We can talk about all the ways the Russian state was eroded in the 1990s during Yeltsin, but even Yeltsin didn’t find himself with a part of his foreign policy outsourced to an ex-convict oligarch.
Russia tried to show too eagerly how civilized they are, how they are on their best behavior and how they respect the international law, how they stand for the high humanist ideals etc. since Gorbi coming to power in 1985. They still continue the same rhetoric through their Foreign Affairs office and basically by all top level officials, including Putin's spokesman Peskov. But ask yourself, where has it gotten them? I'm talking here about the situation even before the start of the SMO in February of this year. They lost their big country (USSR) and their influence in at least 20% of the world. They got NATO right at their doorstep. Citizens of Russia in Western countries are treated as potential criminals. Russian sports was destroyed and Russia is humiliated by not even being allowed to display national symbols at the international events. Russian diplomats are treated as a scum, they are constantly expelled and not allowed into places like UN HQ in New York. But to "pay back" for all this mistreatment through capital flight and trade disbalance Russia has gifted to the West over 3 trillion dollars since 1994 and the process continues today - capital flight from Russia to the West is expected to reach record $243 billion this year and trade imbalance will exceed $200 billion. Russian CB and the government continue to do nothing about it.. So taken into account all of that and Western support for the terrorist forces working against Russia in places like Chechnya two decades ago and now in Ukraine, that uses terrorist methods (think of killing of Darya Dugina or mass executions of unarmed Russian PoWs) isn't now the time there was a person like Prigozhin to balance out all that sweetness in official Russian talk? Should they still care what the representatives in Europarliament think or say when they declared Russia a terrorist sponsoring state and when the head of EU Commission Ursula von der Leyen insists on war to complete destruction of Russia to the last Ukrainian?

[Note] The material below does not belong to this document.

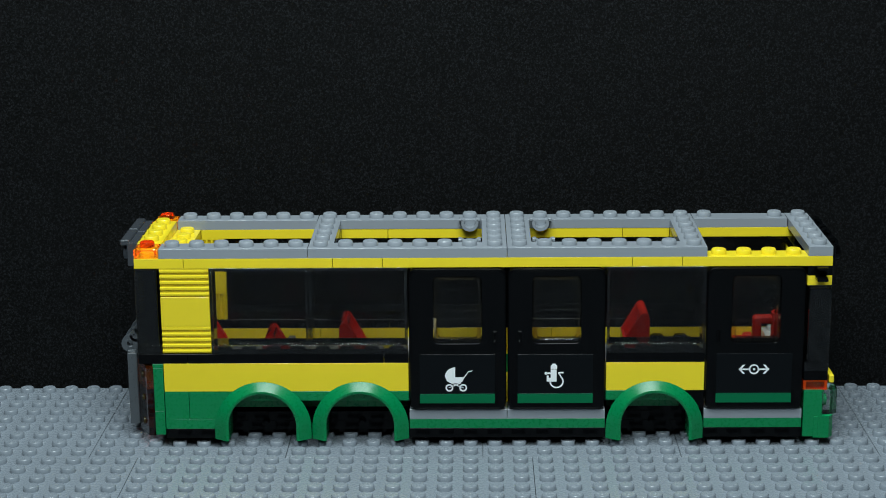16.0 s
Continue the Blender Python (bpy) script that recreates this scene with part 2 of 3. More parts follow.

As for Putin, his dedication to the globalist agenda (except for LGBTQ+), to his oligarch friends against the interests of ordinary Russians, this guy makes me nauseous.
Honestly, the European Parliament which received the war hammer has been the most hostile european anti-russian entity of all, with the possible exception of Ukraine. They were asking for SWIFT blockade even back then in 2014. Declaring the Russian Constitution "illegal". EP has been under russian sanctions even before the war. They are one of the the biggest euro hawks on China and Iran too.
Some context on the relations between the two would not be bad.
Right now their site can not be accessed. A cyber attack on the European Parliament followed its declaration of Russia as a terrorist state, something that even the US and UK refused to do. Even Iran has not been treated in such a way.
Declaring someone a terrorist state is serious and some reaction is warranted. In diplomat speak, it gets pretty close to declaration of war.
Overall, this "arrows or olive branch" approach with the fertilisers and the hammer fits realpolitik, and yes, the Global South and the Non-Western world are pretty important to Russia, otherwise the country would be suffocated by the West pretty fast.
Interestingly enough, i notice that the issue of the European Parliament declaring Russia a terrorist state is relegated to one of the tweets cited, with no mention or discussion by the author. Or the associated staggering levels of russophobia coming from that entity.
Yaplakal does not provide much context to their readers either, with similar infos missing.
Imo the article follows a simplistic no context approach, in order to justify negativity about everything. At first glance it looks good and easily digestible, but not to someone who is aware of the deeper contexts involved.